When I talk about the Prime Minister and his rhetoric around only needing your Medicare card, not your credit card, this wasn't something he just said once or twice. He actually said that 71 times. On 71 separate occasions he has said to Australians, 'You just need your Medicare card. You don't need your credit card,' when the lived reality of Australians is very different to that.

In addition to that the Department of Health, Disability and Ageing's incoming government brief, released under freedom of information, estimates that a quarter of GP clinics across our country will not bulk-bill, despite all of the Albanese Labor government's promises. So it's 25 per cent of clinics won't provide bulk-billing at all. This data from the health department shows that millions of Australians will absolutely still need their credit card as well as their Medicare card when they go to see their GP. The Minister for Health and Ageing, Mark Butler, has now tried to backtrack from the Prime Minister's promises by saying they never said they would be 100 per cent bulk-billing.

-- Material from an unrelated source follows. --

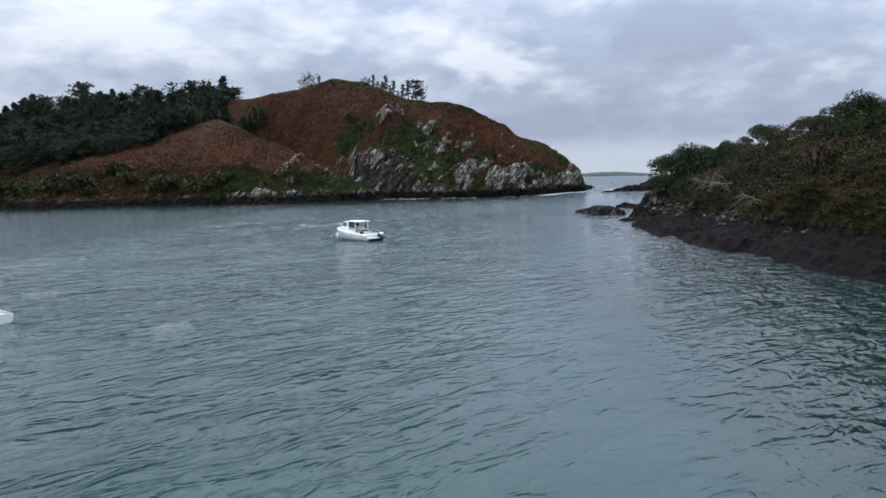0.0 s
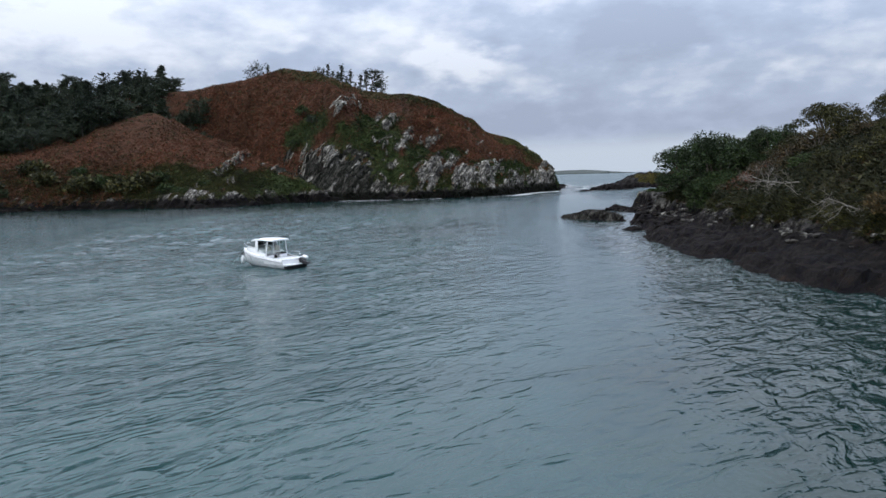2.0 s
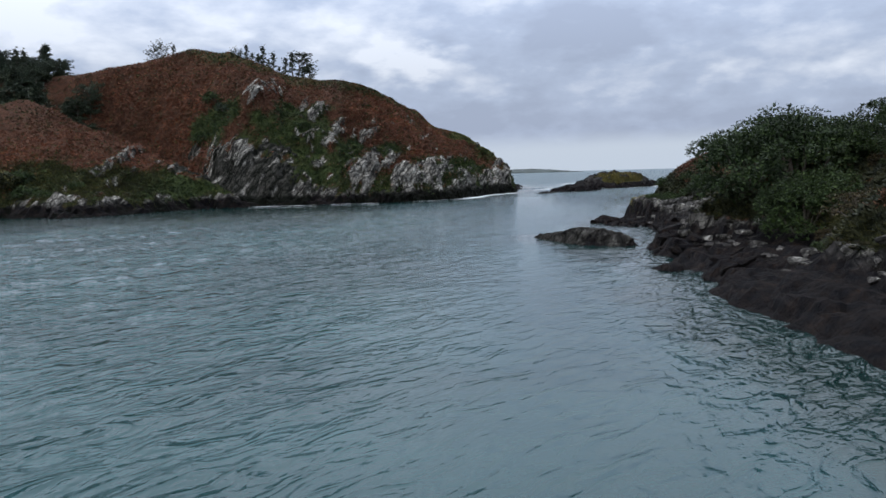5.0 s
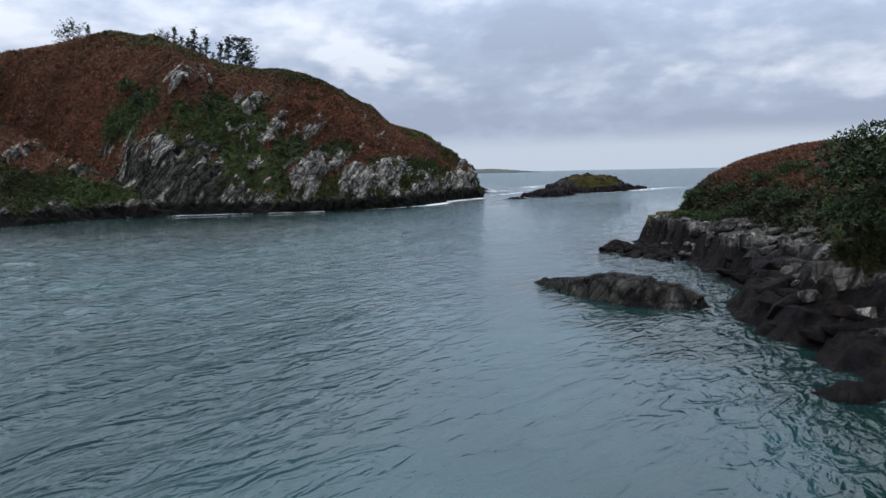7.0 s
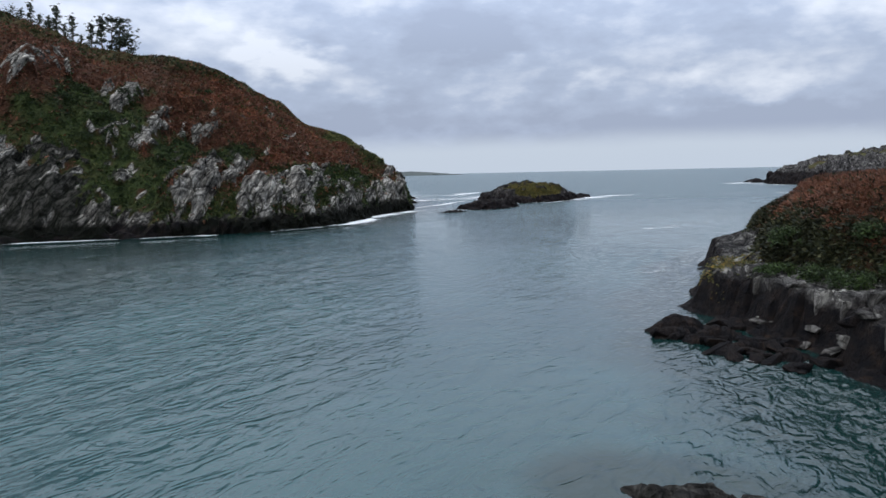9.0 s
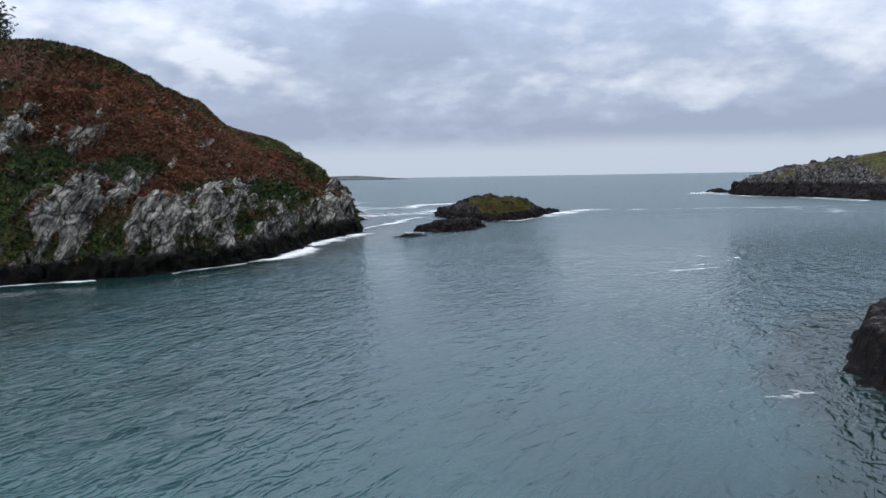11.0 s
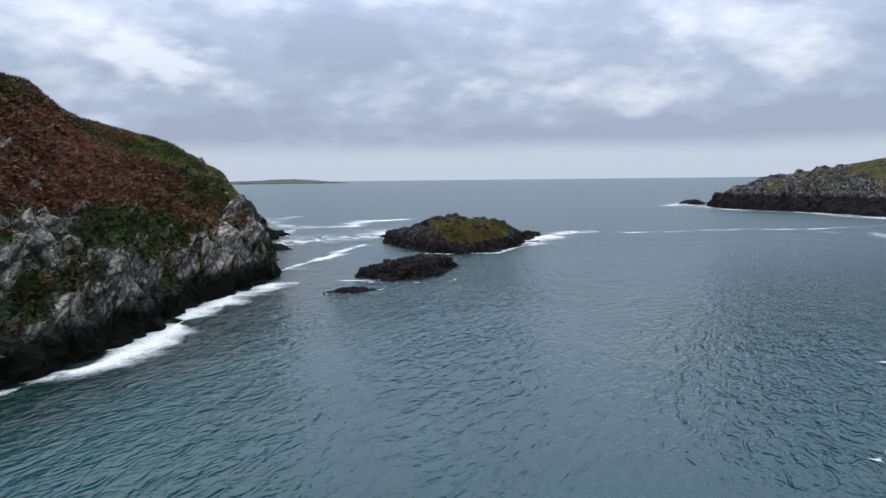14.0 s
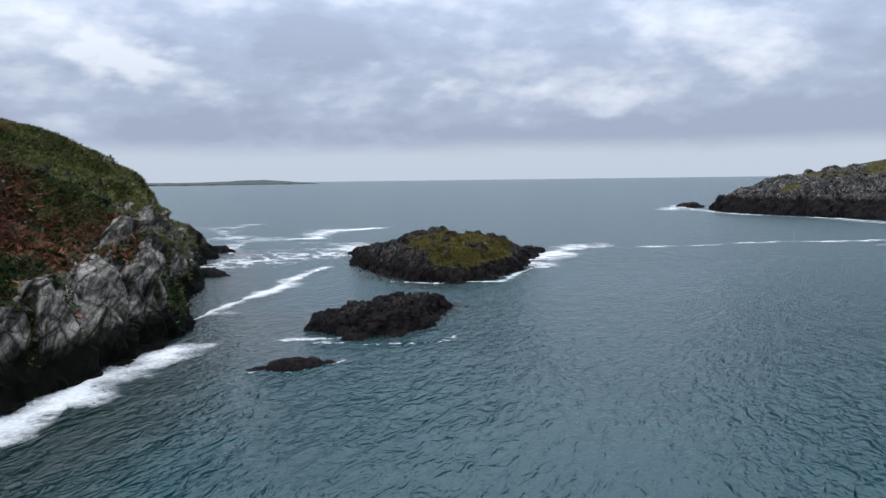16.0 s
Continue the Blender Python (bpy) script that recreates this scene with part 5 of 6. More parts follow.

I'm not sure how you can on the one hand say, 'All you need is your Medicare card,' and then, on the other hand, say, 'We actually never said there would be 100 per cent bulk-billing.' To me, they are the same thing. They're just different words. 'You only need your Medicare card' would be 100 per cent bulk-billing. But now Minister Butler is saying that the government never said that there would be 100 per cent bulk-billing. On that basis I'm not quite sure what 'You only need your Medicare card' actually means. The Prime Minister certainly said, many, many times, 'One card covers it all'—not your credit card, just your Medicare card. Either the Prime Minister was mistaken or it was a stunt. I'm not quite sure which is worse. I think it would probably be worse if it were a stunt. If it were an honest mistake and the Prime Minister stood up and said, 'I got that wrong; I was very wrong; you actually do need your credit card as well as your Medicare card,' then we could perhaps move on.

While the Prime Minister was out waving his Medicare card around during the election campaign and propagating what we can only assume are these false promises, Australians paid a combined $166 million in out-of-pocket costs at the GP in the month of May alone, and I'm assuming many of them used their credit card. Let me repeat that. During the month of May, during the election-campaign month—the election was on 3 May—Australians paid $166 million in out-of-pocket costs in visits to the GP. This was at the same time we had our prime minister holding up his Medicare card, saying, 'This is all you need.' Well, it's clear that in the month of May we also needed an extra $166 million.

In the past year Australians have paid more than $2 billion in out-of-pocket costs. That is more than $2 billion charged to Australians' credit cards or taken out of their bank accounts or charged to their debit cards or taken out of the piggy-bank—but not their Medicare cards. That $2 billion did not come from anybody's Medicare card, and they paid this to access essential health care at their doctor's office. I don't know what we can call this aside from a $2 billion lie. I don't know what we call it.